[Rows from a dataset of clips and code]
↓

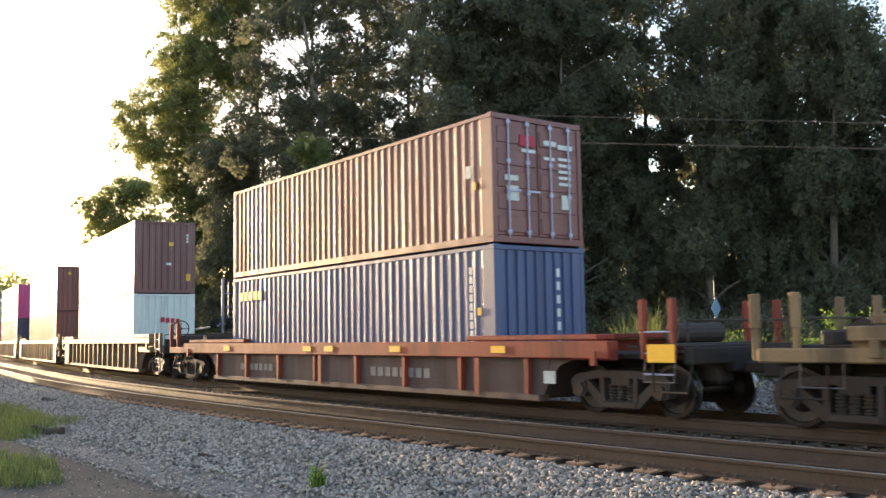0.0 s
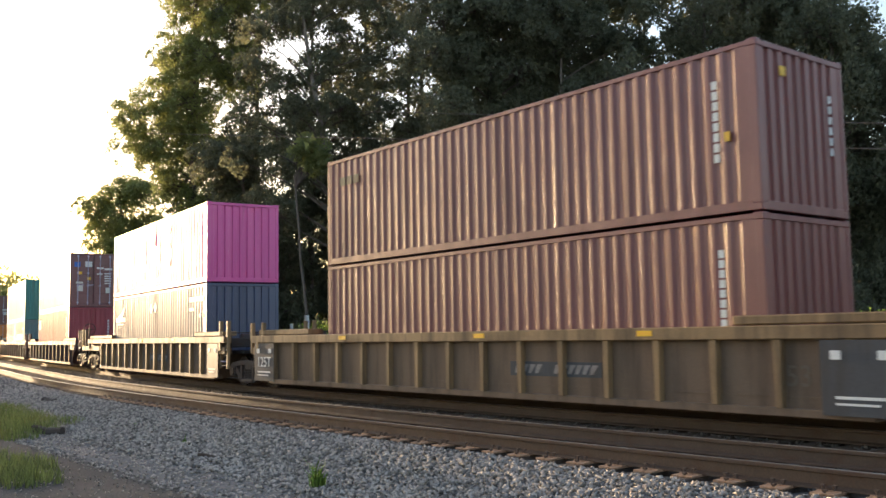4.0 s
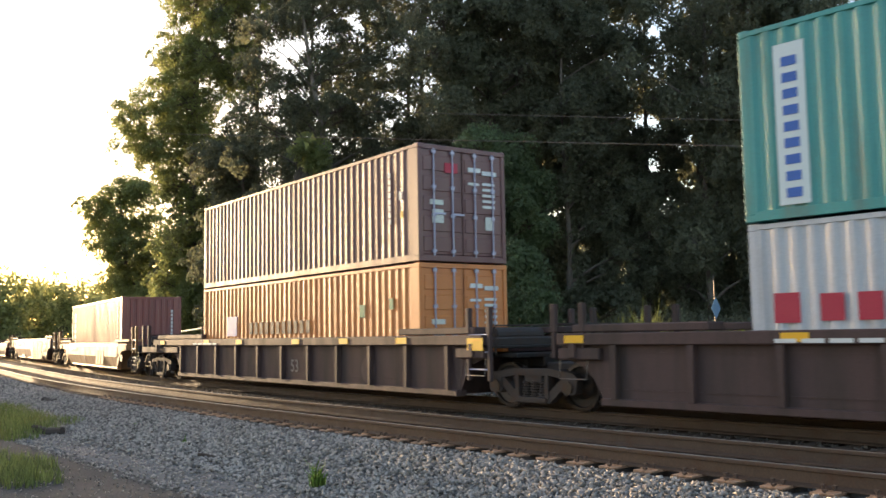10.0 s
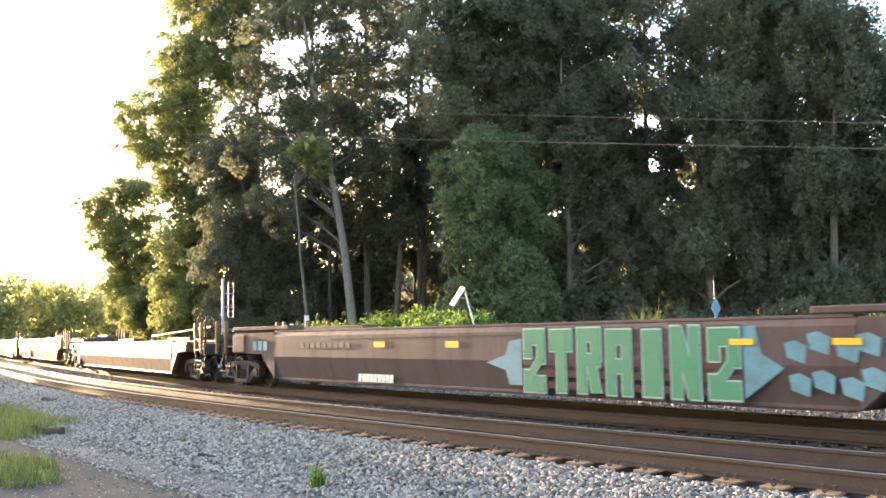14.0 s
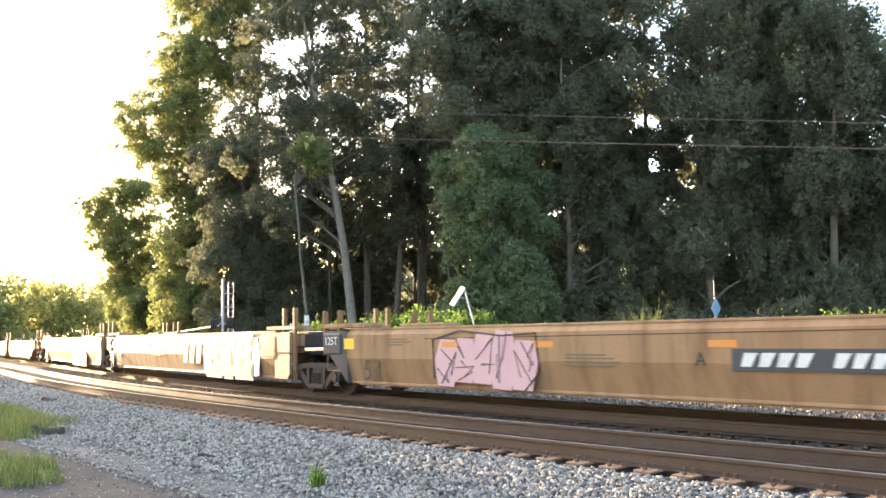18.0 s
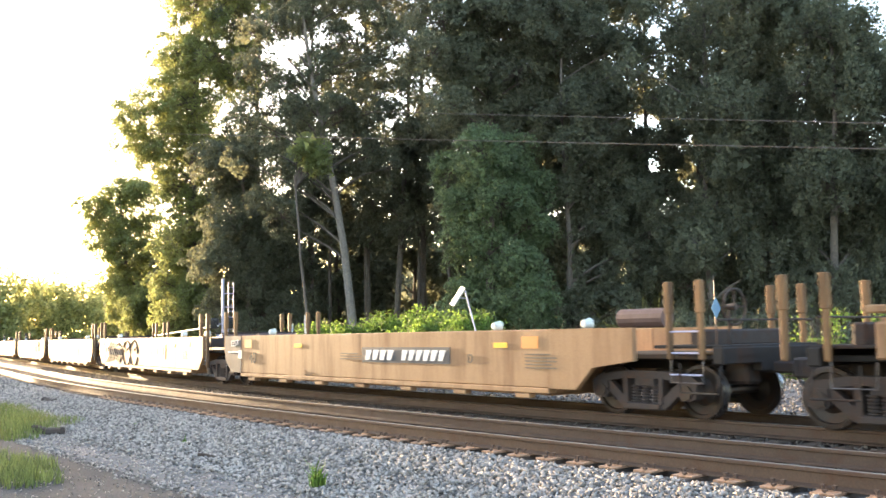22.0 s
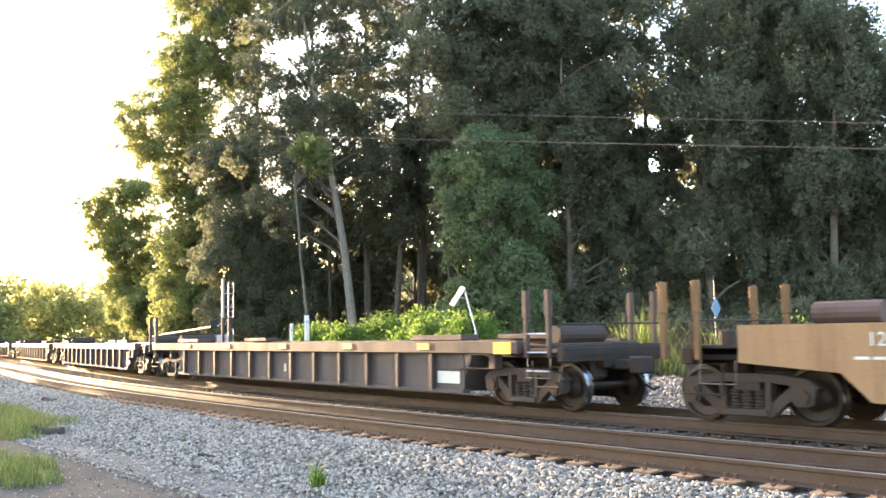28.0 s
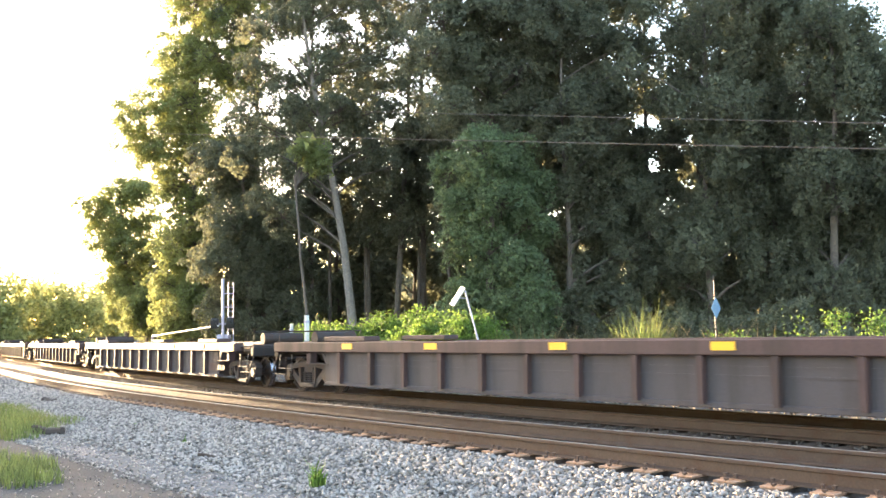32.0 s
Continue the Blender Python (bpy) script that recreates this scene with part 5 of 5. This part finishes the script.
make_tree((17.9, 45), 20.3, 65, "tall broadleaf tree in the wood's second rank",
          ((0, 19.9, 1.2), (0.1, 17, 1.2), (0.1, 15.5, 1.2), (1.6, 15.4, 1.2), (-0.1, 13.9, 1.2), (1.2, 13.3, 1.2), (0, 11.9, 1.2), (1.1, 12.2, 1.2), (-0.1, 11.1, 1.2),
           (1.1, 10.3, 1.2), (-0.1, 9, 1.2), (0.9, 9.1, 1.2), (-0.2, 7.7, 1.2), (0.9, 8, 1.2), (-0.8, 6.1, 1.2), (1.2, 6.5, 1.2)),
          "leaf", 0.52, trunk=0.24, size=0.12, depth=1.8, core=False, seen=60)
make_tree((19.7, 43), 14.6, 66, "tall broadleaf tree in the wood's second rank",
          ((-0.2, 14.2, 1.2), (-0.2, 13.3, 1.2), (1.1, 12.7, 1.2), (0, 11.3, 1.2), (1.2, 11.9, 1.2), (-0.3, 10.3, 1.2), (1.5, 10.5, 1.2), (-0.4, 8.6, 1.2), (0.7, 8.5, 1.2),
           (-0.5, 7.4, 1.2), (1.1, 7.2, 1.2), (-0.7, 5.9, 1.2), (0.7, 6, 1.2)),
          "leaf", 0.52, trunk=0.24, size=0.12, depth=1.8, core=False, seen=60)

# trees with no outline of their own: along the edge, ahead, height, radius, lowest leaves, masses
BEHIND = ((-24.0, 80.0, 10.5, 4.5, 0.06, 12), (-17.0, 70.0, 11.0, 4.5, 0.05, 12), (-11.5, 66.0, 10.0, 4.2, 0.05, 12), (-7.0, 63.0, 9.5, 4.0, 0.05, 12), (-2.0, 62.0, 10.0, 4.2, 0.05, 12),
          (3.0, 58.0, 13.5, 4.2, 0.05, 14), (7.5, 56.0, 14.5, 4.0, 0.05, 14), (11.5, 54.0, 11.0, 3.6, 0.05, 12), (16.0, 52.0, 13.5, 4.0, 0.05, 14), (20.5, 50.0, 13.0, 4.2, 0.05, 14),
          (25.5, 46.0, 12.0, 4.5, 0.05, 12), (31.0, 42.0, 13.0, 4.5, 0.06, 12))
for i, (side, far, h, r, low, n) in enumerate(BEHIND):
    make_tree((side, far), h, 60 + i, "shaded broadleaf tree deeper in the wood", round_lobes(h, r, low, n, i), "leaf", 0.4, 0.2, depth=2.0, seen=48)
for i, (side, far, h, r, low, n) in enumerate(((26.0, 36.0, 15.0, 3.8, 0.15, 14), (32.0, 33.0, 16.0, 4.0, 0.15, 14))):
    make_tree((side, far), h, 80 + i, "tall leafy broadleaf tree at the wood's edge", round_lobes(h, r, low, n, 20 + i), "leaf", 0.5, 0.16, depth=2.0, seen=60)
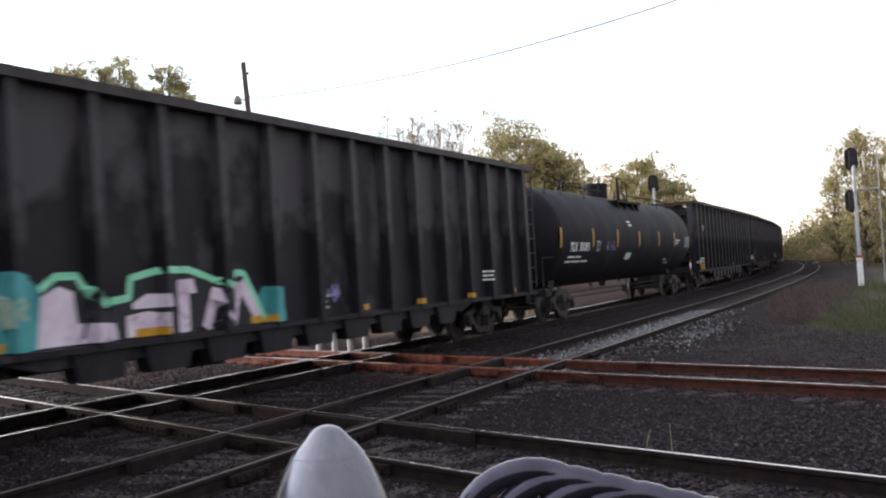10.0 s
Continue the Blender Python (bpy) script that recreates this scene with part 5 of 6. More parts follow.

↑

Written instruction: Extract every line of the data exactly; pictures stay out.

Exercise response:
0.0 s
4.0 s
10.0 s
14.0 s
18.0 s
22.0 s
28.0 s
32.0 s
Continue the Blender Python (bpy) script that recreates this scene with part 5 of 5. This part finishes the script.
make_tree((17.9, 45), 20.3, 65, "tall broadleaf tree in the wood's second rank",
          ((0, 19.9, 1.2), (0.1, 17, 1.2), (0.1, 15.5, 1.2), (1.6, 15.4, 1.2), (-0.1, 13.9, 1.2), (1.2, 13.3, 1.2), (0, 11.9, 1.2), (1.1, 12.2, 1.2), (-0.1, 11.1, 1.2),
           (1.1, 10.3, 1.2), (-0.1, 9, 1.2), (0.9, 9.1, 1.2), (-0.2, 7.7, 1.2), (0.9, 8, 1.2), (-0.8, 6.1, 1.2), (1.2, 6.5, 1.2)),
          "leaf", 0.52, trunk=0.24, size=0.12, depth=1.8, core=False, seen=60)
make_tree((19.7, 43), 14.6, 66, "tall broadleaf tree in the wood's second rank",
          ((-0.2, 14.2, 1.2), (-0.2, 13.3, 1.2), (1.1, 12.7, 1.2), (0, 11.3, 1.2), (1.2, 11.9, 1.2), (-0.3, 10.3, 1.2), (1.5, 10.5, 1.2), (-0.4, 8.6, 1.2), (0.7, 8.5, 1.2),
           (-0.5, 7.4, 1.2), (1.1, 7.2, 1.2), (-0.7, 5.9, 1.2), (0.7, 6, 1.2)),
          "leaf", 0.52, trunk=0.24, size=0.12, depth=1.8, core=False, seen=60)

# trees with no outline of their own: along the edge, ahead, height, radius, lowest leaves, masses
BEHIND = ((-24.0, 80.0, 10.5, 4.5, 0.06, 12), (-17.0, 70.0, 11.0, 4.5, 0.05, 12), (-11.5, 66.0, 10.0, 4.2, 0.05, 12), (-7.0, 63.0, 9.5, 4.0, 0.05, 12), (-2.0, 62.0, 10.0, 4.2, 0.05, 12),
          (3.0, 58.0, 13.5, 4.2, 0.05, 14), (7.5, 56.0, 14.5, 4.0, 0.05, 14), (11.5, 54.0, 11.0, 3.6, 0.05, 12), (16.0, 52.0, 13.5, 4.0, 0.05, 14), (20.5, 50.0, 13.0, 4.2, 0.05, 14),
          (25.5, 46.0, 12.0, 4.5, 0.05, 12), (31.0, 42.0, 13.0, 4.5, 0.06, 12))
for i, (side, far, h, r, low, n) in enumerate(BEHIND):
    make_tree((side, far), h, 60 + i, "shaded broadleaf tree deeper in the wood", round_lobes(h, r, low, n, i), "leaf", 0.4, 0.2, depth=2.0, seen=48)
for i, (side, far, h, r, low, n) in enumerate(((26.0, 36.0, 15.0, 3.8, 0.15, 14), (32.0, 33.0, 16.0, 4.0, 0.15, 14))):
    make_tree((side, far), h, 80 + i, "tall leafy broadleaf tree at the wood's edge", round_lobes(h, r, low, n, 20 + i), "leaf", 0.5, 0.16, depth=2.0, seen=60)
10.0 s
Continue the Blender Python (bpy) script that recreates this scene with part 5 of 6. More parts follow.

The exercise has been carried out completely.